• _RECORDED INFORMATION_:
§

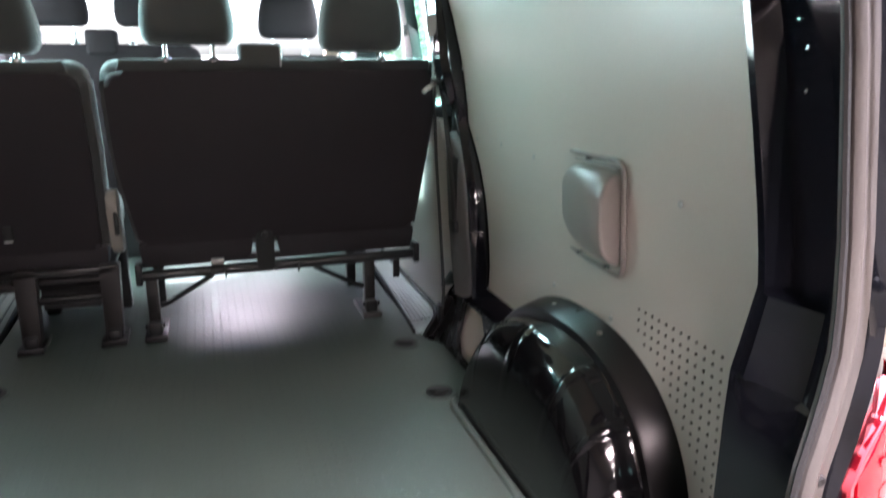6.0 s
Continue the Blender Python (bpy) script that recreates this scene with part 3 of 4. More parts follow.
def gate_sheet(hw, t0, t1, dz, th):
    rr = []
    for k in range(9):
        t = t0 + (t1 - t0) * k / 8
        w = hw + 0.03 * t
        top = [gate(x, t, dz) for x in np.linspace(-w, w, 15)]
        rr.append([Vector(p) for p in top] + [Vector(p) - Vector((0, 0, th)) for p in reversed(top)])
    return loft(B(), rr, True, True)


tailgate = part("tailgate", gate_sheet(0.735, 0.0, 1.0, 0.06, 0.035), M_PAINT, van, "glossy black tailgate raised overhead")
part("gate_lining", gate_sheet(0.63, 0.06, 0.95, 0.022, 0.02), M_GREYPLASTIC, tailgate, "dark grey inner lining")
part("gate_latch", box(B(), -0.05, 0.05, -0.74, -0.66, 1.56, 1.615, 0.008), M_STEELBLACK, tailgate)

# lining panels with the moulded pods, screws and vent holes
CY, CA, CB = 0.99, 0.375, 0.36
FORE = lerp_table([(0.600, 1.16), (0.66, 1.18), (0.72, 1.20)])
for s in (1, -1):
    f = side(s)
    bm = B()
    rr = []
    for z in np.linspace(0.0, 1.30, 27):
        z = float(z)
        y0, y1 = yr(z), float(np.interp(z, [0, 0.2, 0.31, 0.42, 0.5, 0.56, 0.62, 0.70, 0.75, 0.87, 1.13, 1.3], [1.60, 1.60, 1.585, 1.59, 1.605, 1.63, 1.66, 1.72, 1.72, 1.74, 1.86, 1.93]))
        rr.append([f((xw(z) + 0.010, y0, z)), f((xw(z) + 0.002, y0 + 0.002, z))] + [f((xw(z) + 0.003 * math.sin(3.0 * t + 2 * z), y0 + (y1 - y0) * t, z)) for t in np.linspace(0.01, 0.99, 14)] + [f((xw(z) + 0.010, y1, z))])
    loft(bm, rr)
    panel = part("lining_panel", bm, M_LINING, van, "smooth light grey side lining panel")
    # pod
    zc = 0.588
    def pod_pt(y, z, out):
        return f((xw(z) - out, y, z))
    # hood: a flat end towards the tailgate, rounded along its length and fading forward
    bm = B()
    rr = []
    for y, d, sh in ((0.877, 0.043, 0.008), (0.8775, 0.0465, 0.005), (0.880, 0.0495, 0.002), (0.885, 0.051, 0.0), (0.92, 0.049, 0.0), (0.96, 0.044, 0.001), (1.00, 0.036, 0.003), (1.04, 0.027, 0.008), (1.075, 0.018, 0.015), (1.10, 0.010, 0.027), (1.118, 0.005, 0.040), (1.128, 0.0, 0.050)):
        row = []
        for k in range(25):
            u = math.sin((k / 24 - 0.5) * math.pi)
            row.append(pod_pt(y, 0.588 + u * (0.094 - sh), (d + 0.004) * (1 - abs(u) ** 3.2) ** 0.45 - 0.004))
        rr.append(row)
    loft(bm, rr)
    bm.verts.ensure_lookup_table()
    bm.faces.new(bm.verts[:len(rr[0])])
    pod = part("moulded_pod", bm, M_POD, panel, "grey moulded pod standing proud of the lining", angle=50)
    rim = [(1.10, 0.697, -0.008), (1.05, 0.699, 0.002)] + [(u, v, 0.005) for u, v in round_poly([(1.00, 0.700), (0.864, 0.703), (0.864, 0.475), (1.00, 0.479)], [0, 0.03, 0.03, 0], 6)] + [(1.05, 0.480, 0.002), (1.10, 0.482, -0.008)]
    part("pod_rim", tube(B(), [pod_pt(*p) for p in rim], 0.0055, 8), M_POD, pod, "thin raised rim round the pod")
    part("pod_rib", tube(B(), [pod_pt(*p) for p in ((1.07, 0.684, -0.004), (1.03, 0.686, 0.001), (0.90, 0.689, 0.003), (0.884, 0.684, 0.002))], 0.003, 8), M_POD, pod)
    for y, z in ((1.00, 0.694), (0.93, 0.482), (1.04, 0.484)):
        part("pod_clip", box(B(), -0.006, 0.006, -0.005, 0.005, -0.003, 0.003, 0.001, m=Matrix.Translation(pod_pt(y, z, 0.003))), M_GREYPLASTIC, pod)
    for y, z in ((0.70, 0.655), (1.27, 0.66), (1.165, 0.37), (0.91, 0.378), (1.383, 0.221), (1.59, 0.225), (1.581, 0.452), (1.643, 0.664), (1.733, 0.857), (0.53, 0.84), (0.575, 1.04), (1.353, 1.237)) + (((1.467, 0.666),) if s > 0 else ()):
        m = Matrix.Translation(f((xw(z), y, z))) @ pose(0, 0, 0, 0, -90 * s, 0)
        part("lining_screw", lathe(B(), [(0.0062, 0.0), (0.0060, 0.0022), (0.0035, 0.0036), (0.0022, 0.0026)], m, 12), M_LIGHTPLASTIC, panel)
    bm = B()
    for i in range(12):
        for j in range(14):
            y = 0.578 + i * 0.0215
            z = 0.15 + j * 0.0215
            arch = CB * 1.08 * math.sqrt(1 - ((y - CY) / (CA * 1.08)) ** 2) if abs(y - CY) < CA * 1.08 else 0.0
            if z > 0.44 or z < arch + 0.02 or y < yr(z) + 0.035:
                continue
            m = Matrix.Translation(f((xw(z), y, z))) @ pose(0, 0, 0, 0, -90 * s, 0)
            lathe(bm, [(0.0023, -0.004), (0.0023, 0.0005)], m, 8)
    part("vent_field", bm, M_VENT, panel, "field of small round vent holes", kind="stuff")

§

Everything from the first line of the listing above through the line that contains "0.008), M_STEELBLACK, tailgate)" is to be restated word for word, minus the pictures.

6.0 s
Continue the Blender Python (bpy) script that recreates this scene with part 3 of 4. More parts follow.
def gate_sheet(hw, t0, t1, dz, th):
    rr = []
    for k in range(9):
        t = t0 + (t1 - t0) * k / 8
        w = hw + 0.03 * t
        top = [gate(x, t, dz) for x in np.linspace(-w, w, 15)]
        rr.append([Vector(p) for p in top] + [Vector(p) - Vector((0, 0, th)) for p in reversed(top)])
    return loft(B(), rr, True, True)


tailgate = part("tailgate", gate_sheet(0.735, 0.0, 1.0, 0.06, 0.035), M_PAINT, van, "glossy black tailgate raised overhead")
part("gate_lining", gate_sheet(0.63, 0.06, 0.95, 0.022, 0.02), M_GREYPLASTIC, tailgate, "dark grey inner lining")
part("gate_latch", box(B(), -0.05, 0.05, -0.74, -0.66, 1.56, 1.615, 0.008), M_STEELBLACK, tailgate)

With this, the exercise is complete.